Defect-dominated fatigue behavior in type 630 stainless steel fabricated by selective laser melting

Abstract

Fatigue behavior of type 630 (17–4 pH) stainless steel specimens fabricated by selective laser melting (SLM) was studied. The results obtained were compared with those of the conventionally-melted (CM) type 630. In the microstructure of SLM type 630, martensite-poor and ferrite-rich areas were recognized, while in the CM type 630, acicular martensite uniformly distributed in a matrix. Relatively high temperature was held due to the additive lamination of melted powder during SLM process, which prevented full-martensite structure formation. In the SLM-quenched type 630, the microstructure consisted of acicular martensite due to the post heat treatment at 1050°C followed by water quenching. The hardness was the highest in the CM type 630, and followed by SLM-quenched and SLM type 630 in decreasing order.
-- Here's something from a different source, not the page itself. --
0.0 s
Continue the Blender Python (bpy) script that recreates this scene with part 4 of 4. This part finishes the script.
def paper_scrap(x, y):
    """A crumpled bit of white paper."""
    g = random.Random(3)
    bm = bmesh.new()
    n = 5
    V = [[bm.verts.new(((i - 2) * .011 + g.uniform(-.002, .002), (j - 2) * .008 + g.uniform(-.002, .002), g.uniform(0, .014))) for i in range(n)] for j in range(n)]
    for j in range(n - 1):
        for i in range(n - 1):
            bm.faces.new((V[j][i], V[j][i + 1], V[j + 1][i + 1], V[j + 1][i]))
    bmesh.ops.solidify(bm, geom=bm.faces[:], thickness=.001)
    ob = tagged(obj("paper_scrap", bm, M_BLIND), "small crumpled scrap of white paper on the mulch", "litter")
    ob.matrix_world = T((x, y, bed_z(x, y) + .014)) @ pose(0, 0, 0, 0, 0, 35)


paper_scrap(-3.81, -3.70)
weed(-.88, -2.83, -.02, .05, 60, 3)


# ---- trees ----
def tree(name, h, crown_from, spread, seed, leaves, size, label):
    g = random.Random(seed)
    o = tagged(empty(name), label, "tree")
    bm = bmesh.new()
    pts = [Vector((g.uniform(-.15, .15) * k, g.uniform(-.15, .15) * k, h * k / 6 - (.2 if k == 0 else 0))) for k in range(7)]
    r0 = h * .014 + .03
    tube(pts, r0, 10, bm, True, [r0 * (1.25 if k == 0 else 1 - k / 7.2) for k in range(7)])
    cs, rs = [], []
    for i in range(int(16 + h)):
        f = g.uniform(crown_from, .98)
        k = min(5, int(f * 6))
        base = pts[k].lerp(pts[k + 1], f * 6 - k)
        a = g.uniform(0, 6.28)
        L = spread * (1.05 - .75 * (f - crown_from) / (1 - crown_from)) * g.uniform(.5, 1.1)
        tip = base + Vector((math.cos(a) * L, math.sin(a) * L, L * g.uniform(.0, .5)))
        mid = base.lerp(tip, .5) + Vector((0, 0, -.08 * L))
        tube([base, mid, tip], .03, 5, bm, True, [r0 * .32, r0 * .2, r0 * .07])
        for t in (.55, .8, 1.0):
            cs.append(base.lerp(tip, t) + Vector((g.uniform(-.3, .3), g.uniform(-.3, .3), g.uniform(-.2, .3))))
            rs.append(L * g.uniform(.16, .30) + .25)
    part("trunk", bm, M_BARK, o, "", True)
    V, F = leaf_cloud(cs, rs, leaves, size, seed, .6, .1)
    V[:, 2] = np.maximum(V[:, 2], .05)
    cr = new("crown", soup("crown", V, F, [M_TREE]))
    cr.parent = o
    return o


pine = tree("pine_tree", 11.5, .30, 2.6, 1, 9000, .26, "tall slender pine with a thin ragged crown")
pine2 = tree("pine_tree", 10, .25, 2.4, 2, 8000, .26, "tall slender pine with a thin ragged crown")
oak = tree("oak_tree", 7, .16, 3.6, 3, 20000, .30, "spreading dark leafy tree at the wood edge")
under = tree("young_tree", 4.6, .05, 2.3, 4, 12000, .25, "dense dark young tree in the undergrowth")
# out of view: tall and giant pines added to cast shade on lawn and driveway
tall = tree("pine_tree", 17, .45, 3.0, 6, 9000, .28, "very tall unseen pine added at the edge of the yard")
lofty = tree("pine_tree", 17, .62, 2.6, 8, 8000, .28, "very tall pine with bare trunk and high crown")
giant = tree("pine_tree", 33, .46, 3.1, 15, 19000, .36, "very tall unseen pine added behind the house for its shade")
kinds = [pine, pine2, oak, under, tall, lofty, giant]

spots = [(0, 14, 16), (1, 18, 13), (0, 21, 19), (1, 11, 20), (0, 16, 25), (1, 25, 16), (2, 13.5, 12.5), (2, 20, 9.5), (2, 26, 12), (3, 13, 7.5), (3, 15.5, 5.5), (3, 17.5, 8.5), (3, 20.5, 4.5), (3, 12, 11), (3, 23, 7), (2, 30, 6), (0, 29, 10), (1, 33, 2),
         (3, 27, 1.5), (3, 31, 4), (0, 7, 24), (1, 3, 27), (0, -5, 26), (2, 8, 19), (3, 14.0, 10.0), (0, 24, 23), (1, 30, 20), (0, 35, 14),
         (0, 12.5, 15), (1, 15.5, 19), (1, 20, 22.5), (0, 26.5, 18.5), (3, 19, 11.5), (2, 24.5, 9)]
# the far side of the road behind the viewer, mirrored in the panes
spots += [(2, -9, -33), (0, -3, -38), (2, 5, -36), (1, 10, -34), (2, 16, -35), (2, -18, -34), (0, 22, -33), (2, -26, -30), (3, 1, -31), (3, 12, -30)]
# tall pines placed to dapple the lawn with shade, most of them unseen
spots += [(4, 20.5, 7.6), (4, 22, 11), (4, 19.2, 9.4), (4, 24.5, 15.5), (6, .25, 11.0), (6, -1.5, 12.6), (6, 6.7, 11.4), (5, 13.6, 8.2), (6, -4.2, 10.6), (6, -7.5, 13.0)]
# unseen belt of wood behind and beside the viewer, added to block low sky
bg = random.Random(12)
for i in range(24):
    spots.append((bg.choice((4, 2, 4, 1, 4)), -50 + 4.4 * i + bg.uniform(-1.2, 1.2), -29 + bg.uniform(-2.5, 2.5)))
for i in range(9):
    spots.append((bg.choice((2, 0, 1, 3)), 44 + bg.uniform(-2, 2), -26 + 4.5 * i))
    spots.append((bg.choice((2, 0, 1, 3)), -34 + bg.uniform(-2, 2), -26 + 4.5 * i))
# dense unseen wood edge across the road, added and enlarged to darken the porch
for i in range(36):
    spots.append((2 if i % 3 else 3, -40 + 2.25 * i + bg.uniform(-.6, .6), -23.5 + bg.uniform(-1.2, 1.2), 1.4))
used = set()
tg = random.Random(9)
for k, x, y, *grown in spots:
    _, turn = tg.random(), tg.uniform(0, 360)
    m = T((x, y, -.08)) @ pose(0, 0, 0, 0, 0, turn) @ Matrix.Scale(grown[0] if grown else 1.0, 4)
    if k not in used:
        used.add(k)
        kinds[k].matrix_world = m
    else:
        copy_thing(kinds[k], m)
The microstructural observation revealed that some defects (<50µm) distributed in the SLM and SLM-quenched type 630, which were formed during additive lamination of melted powder. Rotating bending fatigue tests were performed at a frequency of 57Hz in laboratory air. The SLM and SLM-quenched type 630 exhibited much lower fatigue strengths compared to the CM one. One of the reasons of lower fatigue strengths in the SLM and SLM-quenched type 630 could be attributed to their lower hardness. Furthermore, fatigue cracks initiated from the defects in both SLM type 630. Consequently, fatigue crack initiated at an early stage of fatigue life in the SLM and SLM-quenched type 630, resulting in the lower fatigue strengths. However, fatigue crack growth resistances of the SLM and SLM-quenched type 630 were higher than that of the CM one due to frequent crack branching and deflection.